Repeat, exactly and completely, the material that follows. Omit the pictures.

+++ Dataset extract +++

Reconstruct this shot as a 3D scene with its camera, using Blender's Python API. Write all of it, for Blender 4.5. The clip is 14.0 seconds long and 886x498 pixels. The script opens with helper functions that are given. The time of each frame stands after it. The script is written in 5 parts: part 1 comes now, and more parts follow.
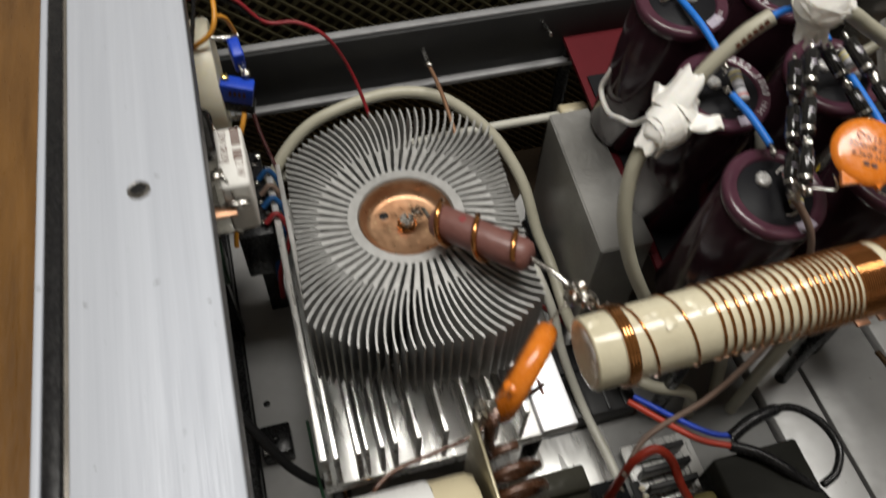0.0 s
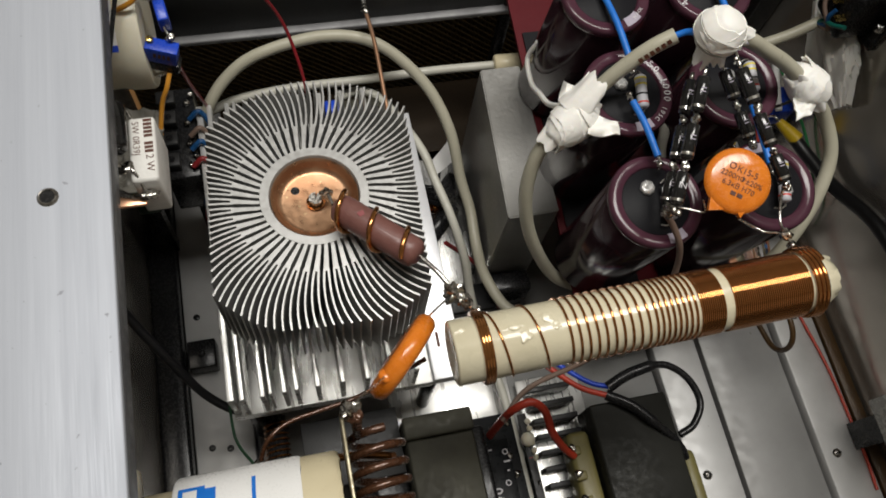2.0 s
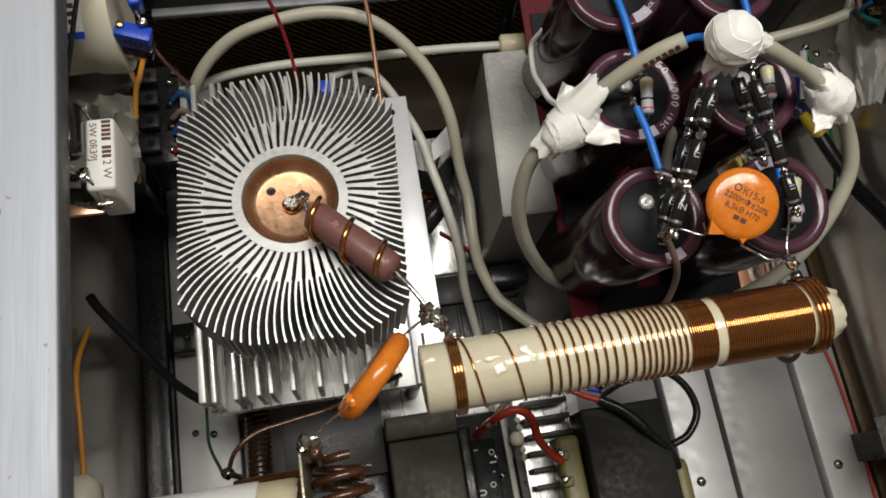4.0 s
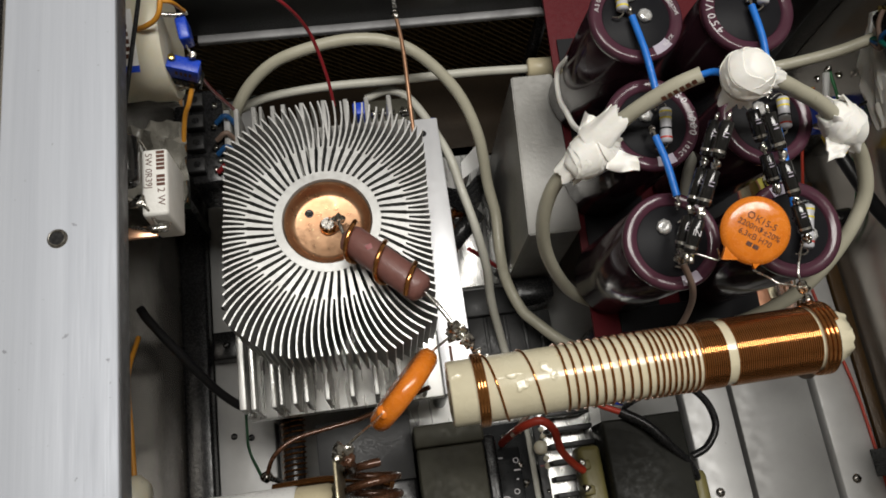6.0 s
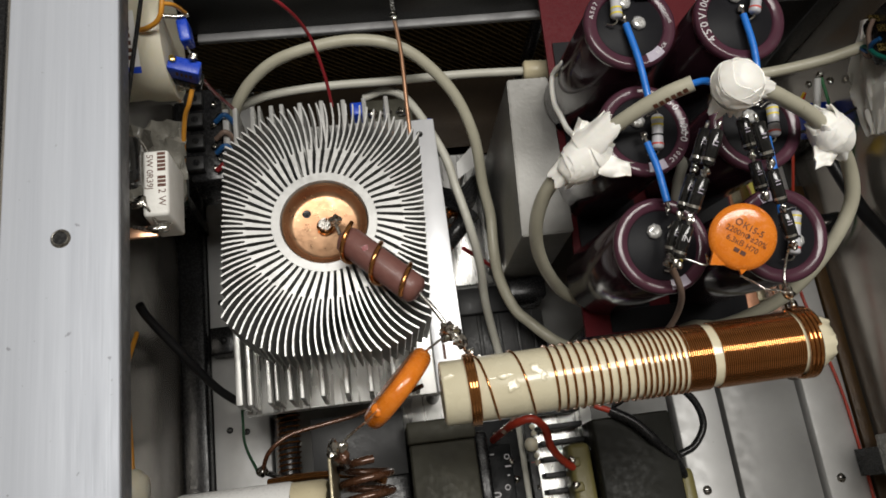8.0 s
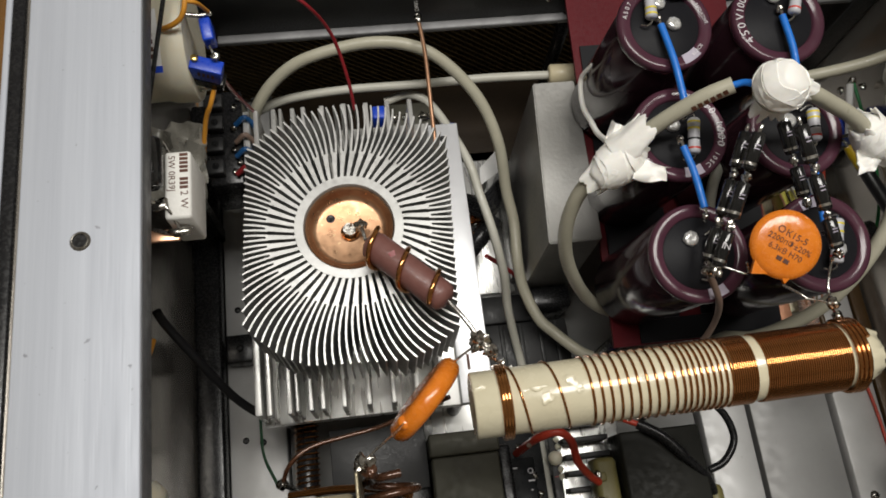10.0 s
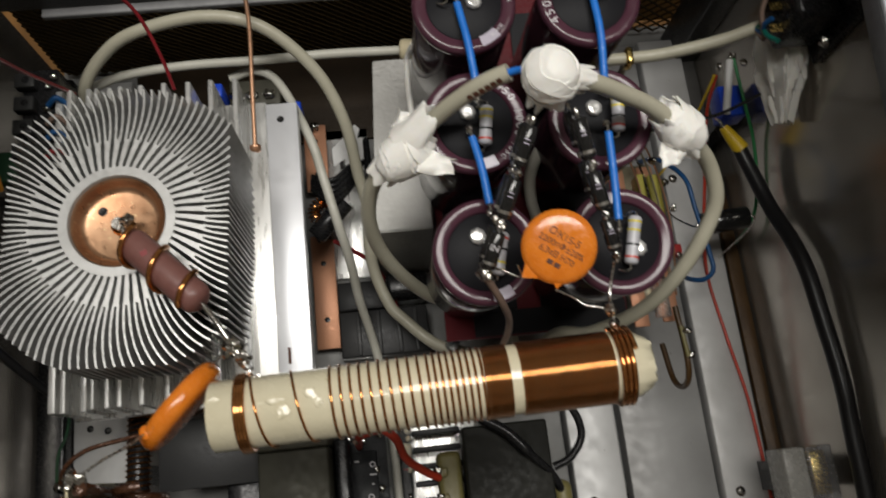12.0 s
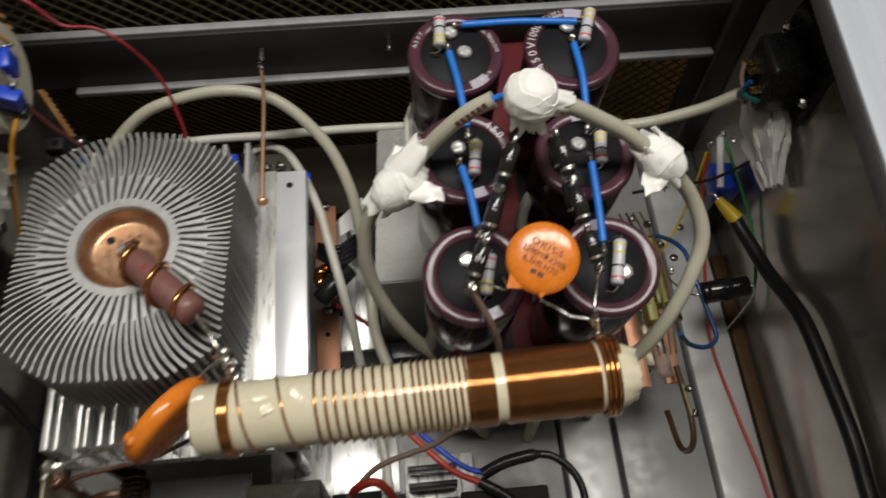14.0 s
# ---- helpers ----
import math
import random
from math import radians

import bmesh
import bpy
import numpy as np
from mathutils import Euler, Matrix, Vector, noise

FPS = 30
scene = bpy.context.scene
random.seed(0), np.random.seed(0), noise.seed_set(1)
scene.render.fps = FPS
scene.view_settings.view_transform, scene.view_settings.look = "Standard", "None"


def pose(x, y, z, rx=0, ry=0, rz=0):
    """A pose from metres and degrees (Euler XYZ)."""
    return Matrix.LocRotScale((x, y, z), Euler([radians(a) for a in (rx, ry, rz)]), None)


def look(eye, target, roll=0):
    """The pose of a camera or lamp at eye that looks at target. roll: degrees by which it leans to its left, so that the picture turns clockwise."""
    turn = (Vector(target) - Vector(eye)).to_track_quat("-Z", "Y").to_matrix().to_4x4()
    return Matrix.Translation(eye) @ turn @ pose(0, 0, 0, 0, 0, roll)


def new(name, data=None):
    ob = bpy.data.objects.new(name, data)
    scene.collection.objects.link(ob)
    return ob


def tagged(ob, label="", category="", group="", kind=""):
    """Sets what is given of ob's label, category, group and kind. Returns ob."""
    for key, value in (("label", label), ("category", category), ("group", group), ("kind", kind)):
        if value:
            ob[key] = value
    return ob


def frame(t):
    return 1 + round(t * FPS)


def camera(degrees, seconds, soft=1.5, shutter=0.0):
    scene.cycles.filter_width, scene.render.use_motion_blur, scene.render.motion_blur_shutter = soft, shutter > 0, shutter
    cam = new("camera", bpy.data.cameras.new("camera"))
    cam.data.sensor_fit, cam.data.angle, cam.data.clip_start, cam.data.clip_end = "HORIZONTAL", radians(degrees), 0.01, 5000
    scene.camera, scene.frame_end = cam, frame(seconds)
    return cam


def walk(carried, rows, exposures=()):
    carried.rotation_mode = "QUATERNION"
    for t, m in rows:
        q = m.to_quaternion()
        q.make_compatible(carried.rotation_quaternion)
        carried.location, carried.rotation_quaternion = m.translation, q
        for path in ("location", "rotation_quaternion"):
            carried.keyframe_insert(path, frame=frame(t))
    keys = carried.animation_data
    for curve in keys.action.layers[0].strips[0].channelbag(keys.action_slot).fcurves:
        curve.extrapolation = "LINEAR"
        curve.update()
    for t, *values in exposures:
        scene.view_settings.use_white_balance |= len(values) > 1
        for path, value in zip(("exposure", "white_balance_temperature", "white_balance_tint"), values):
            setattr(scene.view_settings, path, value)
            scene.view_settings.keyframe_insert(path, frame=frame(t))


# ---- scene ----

+++

__Final result__:
Reconstruct this shot as a 3D scene with its camera, using Blender's Python API. Write all of it, for Blender 4.5. The clip is 14.0 seconds long and 886x498 pixels. The script opens with helper functions that are given. The time of each frame stands after it. The script is written in 5 parts: part 1 comes now, and more parts follow.
0.0 s
2.0 s
4.0 s
6.0 s
8.0 s
10.0 s
12.0 s
14.0 s
# ---- helpers ----
import math
import random
from math import radians

import bmesh
import bpy
import numpy as np
from mathutils import Euler, Matrix, Vector, noise

FPS = 30
scene = bpy.context.scene
random.seed(0), np.random.seed(0), noise.seed_set(1)
scene.render.fps = FPS
scene.view_settings.view_transform, scene.view_settings.look = "Standard", "None"


def pose(x, y, z, rx=0, ry=0, rz=0):
    """A pose from metres and degrees (Euler XYZ)."""
    return Matrix.LocRotScale((x, y, z), Euler([radians(a) for a in (rx, ry, rz)]), None)


def look(eye, target, roll=0):
    """The pose of a camera or lamp at eye that looks at target. roll: degrees by which it leans to its left, so that the picture turns clockwise."""
    turn = (Vector(target) - Vector(eye)).to_track_quat("-Z", "Y").to_matrix().to_4x4()
    return Matrix.Translation(eye) @ turn @ pose(0, 0, 0, 0, 0, roll)


def new(name, data=None):
    ob = bpy.data.objects.new(name, data)
    scene.collection.objects.link(ob)
    return ob


def tagged(ob, label="", category="", group="", kind=""):
    """Sets what is given of ob's label, category, group and kind. Returns ob."""
    for key, value in (("label", label), ("category", category), ("group", group), ("kind", kind)):
        if value:
            ob[key] = value
    return ob


def frame(t):
    return 1 + round(t * FPS)


def camera(degrees, seconds, soft=1.5, shutter=0.0):
    scene.cycles.filter_width, scene.render.use_motion_blur, scene.render.motion_blur_shutter = soft, shutter > 0, shutter
    cam = new("camera", bpy.data.cameras.new("camera"))
    cam.data.sensor_fit, cam.data.angle, cam.data.clip_start, cam.data.clip_end = "HORIZONTAL", radians(degrees), 0.01, 5000
    scene.camera, scene.frame_end = cam, frame(seconds)
    return cam


def walk(carried, rows, exposures=()):
    carried.rotation_mode = "QUATERNION"
    for t, m in rows:
        q = m.to_quaternion()
        q.make_compatible(carried.rotation_quaternion)
        carried.location, carried.rotation_quaternion = m.translation, q
        for path in ("location", "rotation_quaternion"):
            carried.keyframe_insert(path, frame=frame(t))
    keys = carried.animation_data
    for curve in keys.action.layers[0].strips[0].channelbag(keys.action_slot).fcurves:
        curve.extrapolation = "LINEAR"
        curve.update()
    for t, *values in exposures:
        scene.view_settings.use_white_balance |= len(values) > 1
        for path, value in zip(("exposure", "white_balance_temperature", "white_balance_tint"), values):
            setattr(scene.view_settings, path, value)
            scene.view_settings.keyframe_insert(path, frame=frame(t))


# ---- scene ----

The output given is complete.